I don’t think it’s purely by chance that I’ve been drawn to tufting and welding. Scrap metal is exciting in a world that has to deal with incredible destruction – ecologically, socially and interpersonally. Steel and metal once represented optimism, growth and strength, but now that we’re trying to tackle the dark side of industrial capitalism and crises, something vulnerable is emerging. By contrast, tufting can respond to a need to introduce gentle care into the world. At the same time, there’s an inherent ambivalence in the material: short threads of yarn that can be separated from each other in a different way compared to the brushstrokes of a painting. There’s also something fascinating about how an image can exist in the borderland between two and three dimensions. When the soft and the hard come together, I find that it awakens something tender. There’s also an encounter between the grey of the metal and the colourful tufted yarn, which is fun to experiment with. 

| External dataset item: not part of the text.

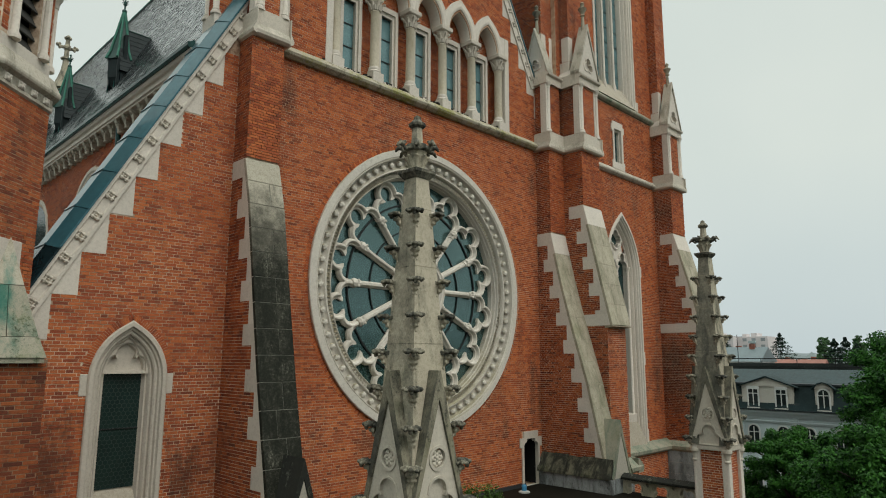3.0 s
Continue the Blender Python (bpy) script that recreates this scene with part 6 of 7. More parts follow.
def slate_courses(y0, y1):
    """Overlapping slates over the west slope, each a little uneven."""
    foot, top = Vector((NX - 0.47, 0, 24.97)), Vector((0.0, 0, ridge_z + 1.85))
    up = (top - foot).normalized()
    out = Vector((-up.z, 0, up.x))
    length = (top - foot).length
    rs = np.random.RandomState(11)
    row_h, wid = 0.17, 0.27
    rows = int(length / row_h)
    cols = int((y1 - y0) / wid)
    r, c = np.meshgrid(np.arange(rows), np.arange(cols), indexing="ij")
    r, c = r.ravel(), c.ravel()
    n = len(r)
    ya = y0 + (c + 0.5 * (r % 2)) * wid + 0.006
    yb = ya + wid - 0.012
    low = r * row_h + rs.uniform(-0.012, 0.012, n)
    high = (r + 1) * row_h + 0.02
    lift = 0.011 + rs.uniform(-0.003, 0.004, n)
    skew = rs.uniform(-0.0022, 0.0022, n)
    f, u, o = (np.array(v) for v in (foot, up, out))
    def pts(y, along, off):
        p = f[None] + along[:, None] * u[None] + off[:, None] * o[None]
        p[:, 1] = y
        return p
    v = np.stack([pts(ya, low, lift + skew), pts(yb, low, lift - skew), pts(yb, high, 0.006 + 0 * lift), pts(ya, high, 0.006 + 0 * lift), pts(ya, low, 0 * lift), pts(yb, low, 0 * lift)], axis=1).reshape(-1, 3)
    quad = np.array([(0, 1, 2, 3), (0, 4, 5, 1)])
    faces = (quad[None] + 6 * np.arange(n)[:, None, None]).reshape(-1, 4)
    me = bpy.data.meshes.new("slates")
    me.from_pydata(v.tolist(), [], faces.tolist())
    me.materials.append(SLATE_SINGLE)
    return me


def slate_single():
    m, nt, b = nodes_of("wet_slate_pieces", 0.3, 0.0, 0.4)
    g = nt.nodes.new("ShaderNodeNewGeometry")
    nt.links.new(ramp(nt, g.outputs["Random Per Island"], [(0.0, (0.010, 0.015, 0.017)), (0.7, (0.022, 0.030, 0.032)), (1.0, (0.045, 0.055, 0.056))]), b.inputs["Base Color"])
    wet = noise_tex(nt, 1.1, 5)
    nt.links.new(ramp(nt, wet, [(0.35, (0.12, 0.12, 0.12)), (0.65, (0.32, 0.32, 0.32))]), b.inputs["Roughness"])
    bump(nt, b, noise_tex(nt, 14, 4), 0.12, 0.01)
    return m


SLATE_SINGLE = slate_single()
wet_film(SLATE_SINGLE, 0.16, 0.14)
ridge_z = 25.0 + (0.0 - NX) * 1.82
roof = tagged(slope_sheet("roof_nave", (NX - 0.45, 0.8, 24.95), (NX - 0.45, 52, 24.95), (0.0, 52, ridge_z + 1.85), (0.0, 0.8, ridge_z + 1.85), SLATE, None), "steep wet grey slate roof of the nave", "roof", kind="structure")
part("ridge_capping", Shape().tube([(0, 0.9, ridge_z + 1.88), (0, 52, ridge_z + 1.88)], 0.11, 8), VERDIGRIS, roof, "green copper ridge")
slates = new("slates", slate_courses(0.85, 40.0))
slates.parent = roof
tagged(slates, "overlapping wet grey slates", kind="stuff")
tagged(slope_sheet("roof_nave_east", (8.3, 0.8, 24.95), (8.3, 52, 24.95), (0.0, 52, ridge_z + 1.85), (0.0, 0.8, ridge_z + 1.85), SLATE, None), "far slope of the nave's slate roof", "roof", kind="structure")
tagged(part("wall_behind", Shape().box(-8, 8.3, 52, 52.3, 0, 30), MORTAR), "far end wall of the nave", "wall", kind="structure")


def dormer():
    """A slated dormer with a six-sided spirelet over its front, about the foot of the front."""
    d = thing("dormer", "dark slated roof dormer with a green-ribbed copper spirelet", "dormer", "nave dormers")
    # saddle roof in overlapping courses
    steps = []
    for k in range(9):
        a, b = k / 9, (k + 1) / 9
        steps += [(-0.64 + 0.62 * a, 1.06 + 2.04 * a), (-0.63 + 0.62 * b, 1.06 + 2.04 * b - 0.004)]
    prof = steps + [(0.0, 3.12)] + [(-y, z) for y, z in reversed(steps)] + [(0.5, 1.06), (0, 2.8), (-0.5, 1.06)]
    part("roof_slope", Shape().prism_x(prof, -0.17, 1.55), DORMER_SLATE, d, "dark slate saddle roof")
    part("ridge_roll", Shape().tube([(0.0, 0, 3.12), (1.42, 0, 3.10)], 0.035, 6), DARK_COPPER, d)
    for s in (-1, 1):
        part("cheek", Shape().box(-0.12, 1.0, s * 0.5 - 0.04, s * 0.5 + 0.04, -0.1, 1.3), DORMER_SLATE, d, "slate-hung cheek")
        part("post", Shape().cbox(-0.24, -0.13, s * 0.46 - 0.055, s * 0.46 + 0.055, -0.25, 1.6, 0.012), DORMER_SLATE, d)
        part("rail", Shape().tube([(-0.3, s * 0.36, -0.3), (-0.27, s * 0.36, 0.65)], 0.022, 5), COPPER_DARK, d)
    part("front", Shape().prism([(-0.02, -0.1), (-0.02, 2.7), (0.1, 2.7), (0.1, -0.1)], -0.46, 0.46), DORMER_SLATE, d, "dark boarded front")
    hexa = lambda r, z: [(r * math.cos(math.radians(60 * q)), r * math.sin(math.radians(60 * q)), z) for q in range(6)]
    part("corbel", Shape().frustum(hexa(0.24, 0.5), hexa(0.42, 0.85)).frustum(hexa(0.42, 0.85), hexa(0.44, 1.66)), DORMER_SLATE, d, "dark canted corbel")
    part("spirelet", Shape().frustum(hexa(0.50, 1.64), hexa(0.37, 2.05)).frustum(hexa(0.37, 2.05), hexa(0.03, 3.86)), DARK_COPPER, d, "dark copper spirelet")
    for q in range(6):
        c, s = math.cos(math.radians(60 * q)), math.sin(math.radians(60 * q))
        part("spire_rib", Shape().tube([(0.54 * c, 0.54 * s, 1.66), (0.385 * c, 0.385 * s, 2.06), (0.03 * c, 0.03 * s, 3.88)], 0.05, 6), VERDIGRIS, d, "green copper rib")
    f = Shape().lathe(0, 0, [(0.05, 3.80), (0.10, 3.86), (0.10, 3.92), (0.035, 3.98), (0.035, 4.14), (0.09, 4.19), (0.035, 4.25), (0.03, 4.42), (0.06, 4.46), (0.01, 4.54)], 8)
    for i in range(4):
        a = i * math.pi / 2 + 0.5
        f.tube([(0.02 * math.cos(a), 0.02 * math.sin(a), 4.24), (0.07 * math.cos(a), 0.07 * math.sin(a), 4.27), (0.13 * math.cos(a), 0.13 * math.sin(a), 4.33), (0.15 * math.cos(a), 0.15 * math.sin(a), 4.29)], 0.02, 5)
    part("finial", f, VERDIGRIS_DARK, d, "wrought leaf finial")
    return d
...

For me, working with a railway has different connotations. On the one hand, there’s a natural connection with play, with the model railways and car tracks of childhood, and with the feeling of being able to build your own worlds. On the other hand, I’ve always been fascinated by the collective, by trying to see society as a kind of entity and a common concern, slightly from above or from a distance, as can be the case physically in an exhibition hall. Railways hold so many collective experiences – dreams, frustration and anger – that I’ve become curious about.

Once, when I posted a comic strip on Instagram that I’d drawn on sticky notes while waiting in the national rail operator’s phone queue, feeling frustrated at how difficult it was to book a train ticket between southern and northern Sweden, I was struck by the strength of the response. I started thinking about all the different feelings aroused by travelling and trying to travel by train, and about the nature of our relationship with railways. How this relationship has a common character. 

I believe that there’s a wide range of emotions, from frustration over delayed trains and boredom while waiting for your turn, to a sense of sadness that it’s sometimes easier and cheaper to fly than to go by train. That we’ve found it so hard to take care of what exists between us: the rails, nature, interpersonal connections, and what we all have in common. At the same time, this relationship is characterised by longing and a need to reach out to others. Railways disrupt and interfere with our everyday plans, our working lives and our thoughts about what society could be. There are historical links back to the time when the railway network was first built. In Umeå in the county of Västerbotten, there’s also a special connection thanks to Sara Lidman’s Jernbane novels. And there’s a collective starting point in dreams and disappointments.

Trains seem to strike a different nerve in us compared to other forms of transport. We use expressions such as people or things ‘going off the rails’. And in Swedish, if something goes smoothly we say that it runs ‘like a train’. We don’t say ‘It runs like an Audi on the motorway’ or ‘It runs like a domestic flight’. A railway can also be seen as a desire for communication on a more symbolic level. How we try to reach out to each other with varying degrees of success, and then stand there like stupid, rusty robots when we fail. And perhaps we need someone to lay a soft, friendly, tufted hand over what’s broken.

Sara Granér (b. 1980) is rooted in the world of comics and satire. She has published eight books and contributes regularly to newspapers and magazines. In 2025, she was awarded the newly established Löken Grant by the association of Swedish illustrators and graphic designers. This exhibition consists mostly of new works and is produced by Bildmuseet.